El gran test de qué tan exitoso será este gobierno será la reforma tributaria que se promulgue. Si la oposición lo fuerza a aceptar una reforma simbólica, el legado de la segunda administración del Presidente Piñera quedará incorregiblemente dañado. Si, en cambio, La Moneda demuestra tener dedos para el piano negociador, la reforma tributaria permitirá comenzar a desmantelar la compleja red de reformas estructurales que promulgó el segundo gobierno de la Presidenta Bachelet.
Los gobiernos se miden por las peleas que se deciden dar y por la capacidad que tienen para ganarlas. Un gobierno que se enfrasca en conflictos irrelevantes puede ser evaluado como victorioso, pero esas victorias no resultan ni significativas ni duraderas, mientras aquél que se anima a dar peleas importantes y logra victorias, dejará una huella que sobrevivirá mucho tiempo después de que la administración haya llegado a su término.

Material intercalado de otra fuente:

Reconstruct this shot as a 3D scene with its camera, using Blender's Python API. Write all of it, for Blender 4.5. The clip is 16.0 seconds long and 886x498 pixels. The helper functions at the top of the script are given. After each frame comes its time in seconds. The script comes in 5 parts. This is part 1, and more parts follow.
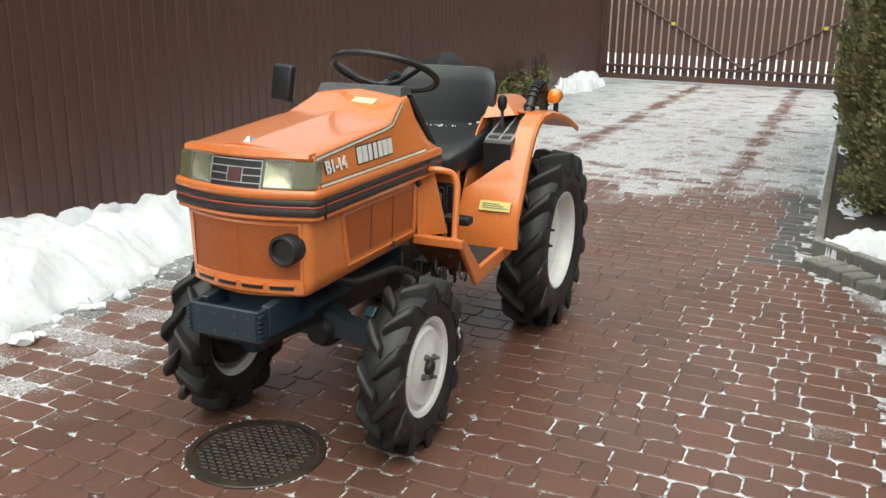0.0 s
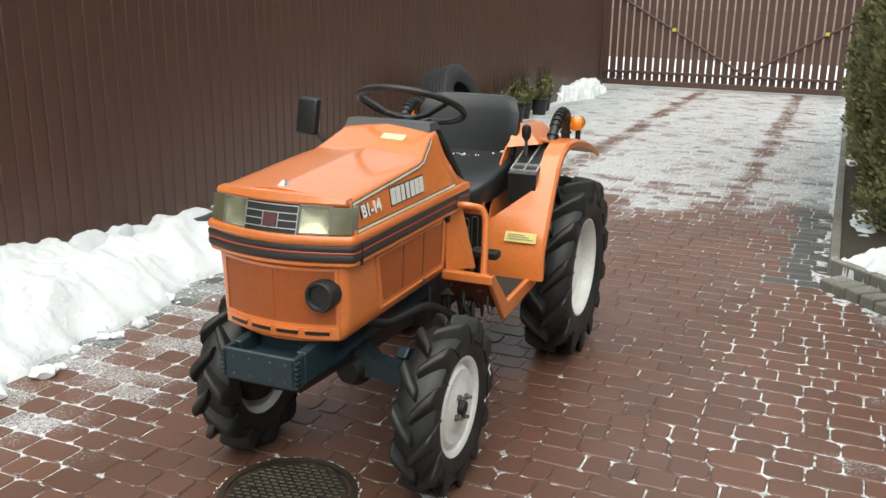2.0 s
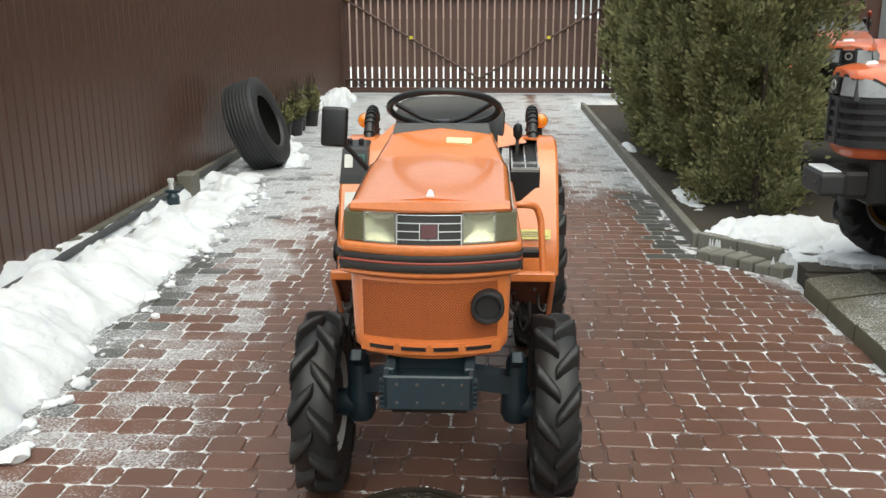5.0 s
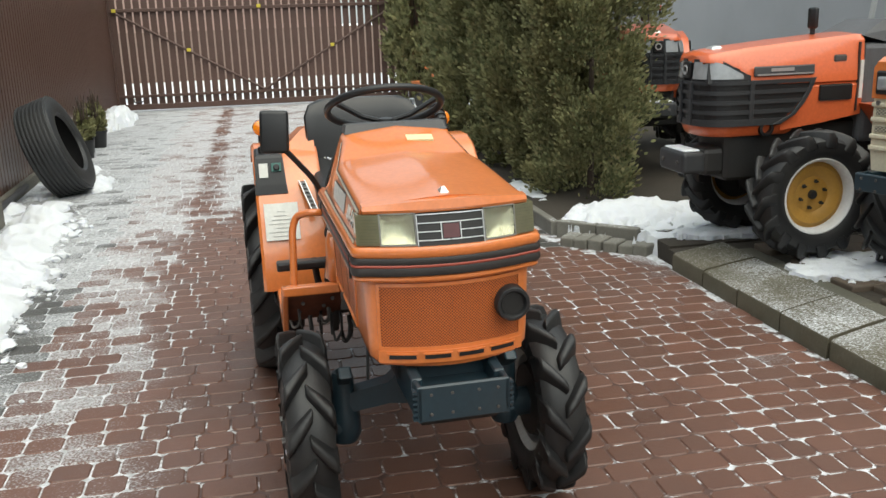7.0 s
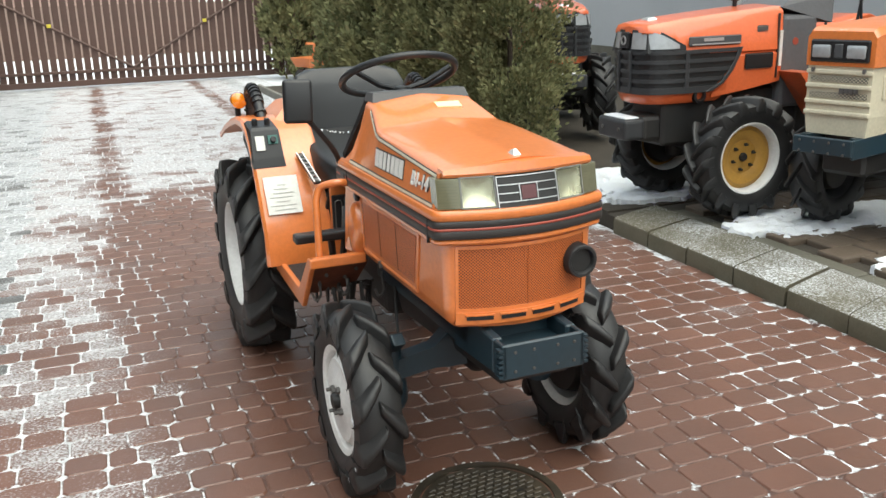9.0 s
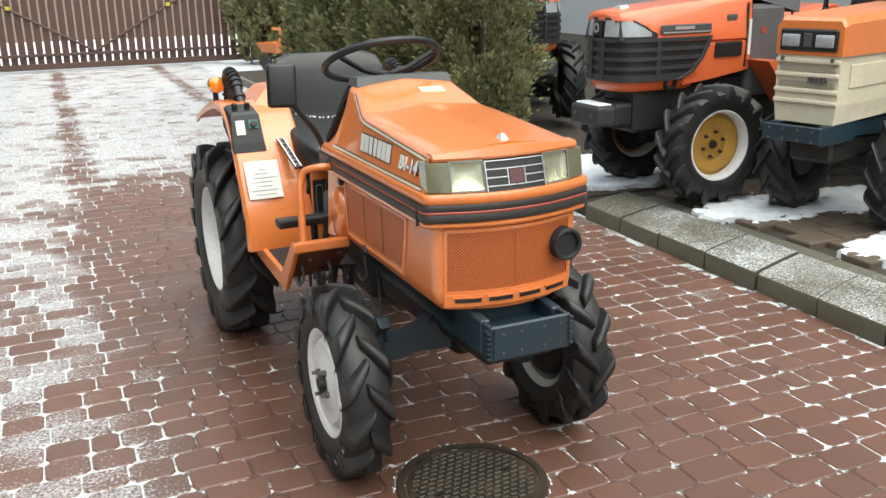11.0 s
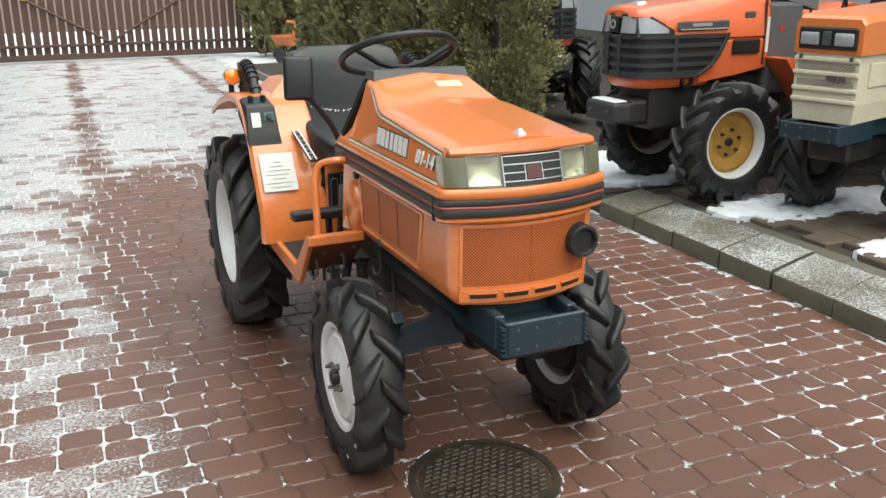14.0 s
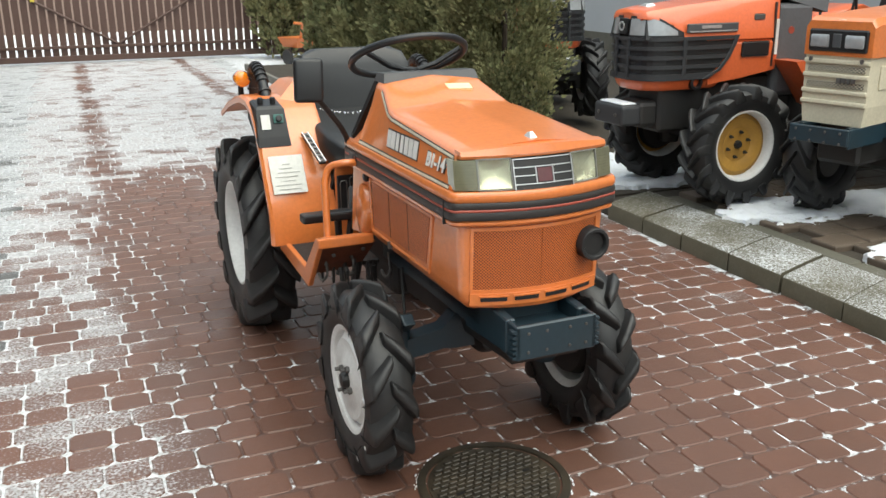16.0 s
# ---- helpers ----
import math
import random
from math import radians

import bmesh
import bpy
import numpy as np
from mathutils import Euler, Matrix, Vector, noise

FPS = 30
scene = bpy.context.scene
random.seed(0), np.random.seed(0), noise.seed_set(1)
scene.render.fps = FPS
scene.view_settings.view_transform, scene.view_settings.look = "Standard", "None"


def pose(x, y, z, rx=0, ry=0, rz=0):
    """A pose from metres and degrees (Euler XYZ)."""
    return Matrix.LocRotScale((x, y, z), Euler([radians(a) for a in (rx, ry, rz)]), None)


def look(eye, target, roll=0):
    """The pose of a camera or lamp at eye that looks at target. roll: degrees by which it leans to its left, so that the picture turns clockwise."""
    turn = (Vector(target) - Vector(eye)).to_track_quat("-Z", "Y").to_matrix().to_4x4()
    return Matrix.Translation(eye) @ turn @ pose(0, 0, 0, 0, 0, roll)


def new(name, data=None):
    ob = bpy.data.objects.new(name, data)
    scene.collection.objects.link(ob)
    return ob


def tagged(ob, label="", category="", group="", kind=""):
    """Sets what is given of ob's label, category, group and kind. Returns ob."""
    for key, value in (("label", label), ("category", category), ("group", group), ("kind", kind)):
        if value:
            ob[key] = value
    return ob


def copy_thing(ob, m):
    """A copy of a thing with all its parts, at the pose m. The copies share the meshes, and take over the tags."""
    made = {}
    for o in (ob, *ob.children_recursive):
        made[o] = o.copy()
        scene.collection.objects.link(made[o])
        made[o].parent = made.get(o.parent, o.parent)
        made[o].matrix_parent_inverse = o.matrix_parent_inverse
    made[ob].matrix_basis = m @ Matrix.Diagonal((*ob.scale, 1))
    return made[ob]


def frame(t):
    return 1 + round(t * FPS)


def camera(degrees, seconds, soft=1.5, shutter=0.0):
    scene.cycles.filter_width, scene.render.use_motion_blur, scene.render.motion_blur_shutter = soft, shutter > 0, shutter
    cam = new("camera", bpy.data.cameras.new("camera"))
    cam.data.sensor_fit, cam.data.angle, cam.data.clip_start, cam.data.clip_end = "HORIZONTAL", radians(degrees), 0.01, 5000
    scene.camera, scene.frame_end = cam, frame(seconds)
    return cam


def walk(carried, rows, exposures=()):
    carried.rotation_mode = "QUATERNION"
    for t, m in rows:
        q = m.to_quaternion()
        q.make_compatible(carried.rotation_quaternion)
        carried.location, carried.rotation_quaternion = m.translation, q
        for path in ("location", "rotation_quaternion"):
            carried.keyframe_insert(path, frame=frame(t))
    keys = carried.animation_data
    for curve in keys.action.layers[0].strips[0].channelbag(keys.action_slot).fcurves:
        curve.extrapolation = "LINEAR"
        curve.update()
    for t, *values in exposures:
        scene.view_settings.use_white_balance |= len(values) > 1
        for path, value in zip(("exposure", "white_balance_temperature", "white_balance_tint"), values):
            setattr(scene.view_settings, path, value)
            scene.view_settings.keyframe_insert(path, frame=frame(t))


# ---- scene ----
cam = camera(52.7, 16.0)
PATH = [
    (0, (0.206, 0.321, 1.481), (-0.906, 1.892, 0.936), 1.2),
    (0.5, (0.175, 0.349, 1.577), (-0.924, 1.928, 1.03), 2.0),
    (1, (0.166, 0.341, 1.622), (-0.933, 1.919, 1.072), 1.4),
    (1.5, (0.158, 0.331, 1.61), (-0.944, 1.906, 1.056), 1.0),
    (2, (0.072, 0.298, 1.594), (-1.032, 1.875, 1.05), 1.0),
    (2.5, (-0.093, 0.303, 1.587), (-1.208, 1.899, 1.129), 1.4),
    (2.7, (-0.197, 0.355, 1.579), (-1.304, 1.963, 1.144), -0.2),
    (3, (-0.31, 0.318, 1.568), (-1.367, 1.958, 1.127), -1.1),
    (3.5, (-0.526, 0.197, 1.55), (-1.377, 1.947, 1.088), -1.0),
    (3.7, (-0.626, 0.111, 1.556), (-1.414, 1.889, 1.089), -1.3),
    (5.8, (-1.355, -0.255, 1.533), (-1.636, 1.656, 1.012), -1.2),
    (6, (-1.42, -0.271, 1.535), (-1.629, 1.649, 1.016), -2.0),
    (6.5, (-1.607, -0.198, 1.5), (-1.672, 1.738, 1.004), -1.3),
    (7, (-1.78, -0.152, 1.494), (-1.772, 1.784, 0.993), -1.9),
    (7.5, (-2.009, -0.216, 1.501), (-1.928, 1.715, 0.988), -0.5),
    (8, (-2.165, -0.278, 1.515), (-1.981, 1.641, 0.982), -1.0),
    (8.5, (-2.252, -0.176, 1.482), (-1.974, 1.727, 0.933), -0.8),
    (9, (-2.352, -0.146, 1.481), (-2.027, 1.747, 0.924), -1.7),
    (9.5, (-2.416, -0.165, 1.48), (-2.024, 1.712, 0.912), -0.9),
    (10, (-2.422, -0.159, 1.478), (-2.015, 1.713, 0.904), -1.1),
    (12.5, (-2.43, -0.163, 1.482), (-2.04, 1.705, 0.882), -0.8),
    (13, (-2.433, -0.155, 1.479), (-2.046, 1.714, 0.88), -0.6),
    (13.5, (-2.433, -0.149, 1.477), (-2.049, 1.72, 0.877), -0.4),
    (14, (-2.434, -0.149, 1.477), (-2.055, 1.722, 0.881), -0.5),
    (14.5, (-2.436, -0.147, 1.48), (-2.06, 1.725, 0.885), -0.6),
    (15, (-2.435, -0.15, 1.48), (-2.064, 1.724, 0.886), -0.5),
    (15.5, (-2.441, -0.142, 1.478), (-2.072, 1.731, 0.882), -0.4),
    (16, (-2.445, -0.143, 1.48), (-2.079, 1.732, 0.887), -0.5),
]
walk(cam, [(t, look(eye, target, roll)) for t, eye, target, roll in PATH],
     exposures=[(0.0, 1.24, 6700, 0), (2.5, 1.24, 6700, 0), (3.5, 1.16, 6700, 0), (5.5, 1.16, 6700, 0), (7.0, 1.13, 6650, 0), (8.0, 1.23, 6600, 0), (9.0, 1.54, 6550, 0), (10.0, 1.63, 6550, 0), (12.5, 1.54, 6550, 0), (14.0, 1.46, 6550, 0), (16.0, 1.42, 6550, 0)])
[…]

Para bien o para mal, ambos gobiernos de Bachelet dejaron huellas profundas en la forma en que funciona el país. Aquellos que valoran las políticas de libre mercado coincidirán en que el legado de su primer gobierno —con una reforma de pensiones razonable y un fondo soberano para los años de las vacas flacas— fue más positivo que negativo (aun considerando el Transantiago). En su segundo gobierno, si bien hubo algunas reformas que cerraron temas pendientes —como la nueva ley electoral—, las consecuencias negativas de algunas de ellas recién las empezamos a ver —como la fragmentación del sistema de partidos y el aumento en el número de legisladores. Otras reformas impulsadas por Bachelet en su segundo gobierno tuvieron consecuencias negativas inmediatas. La reforma tributaria que promulgó antes de terminar el primer año de la segunda administración produjo resultados negativos tan inmediatos que tuvo que ser reformada poco después de entrar en vigencia.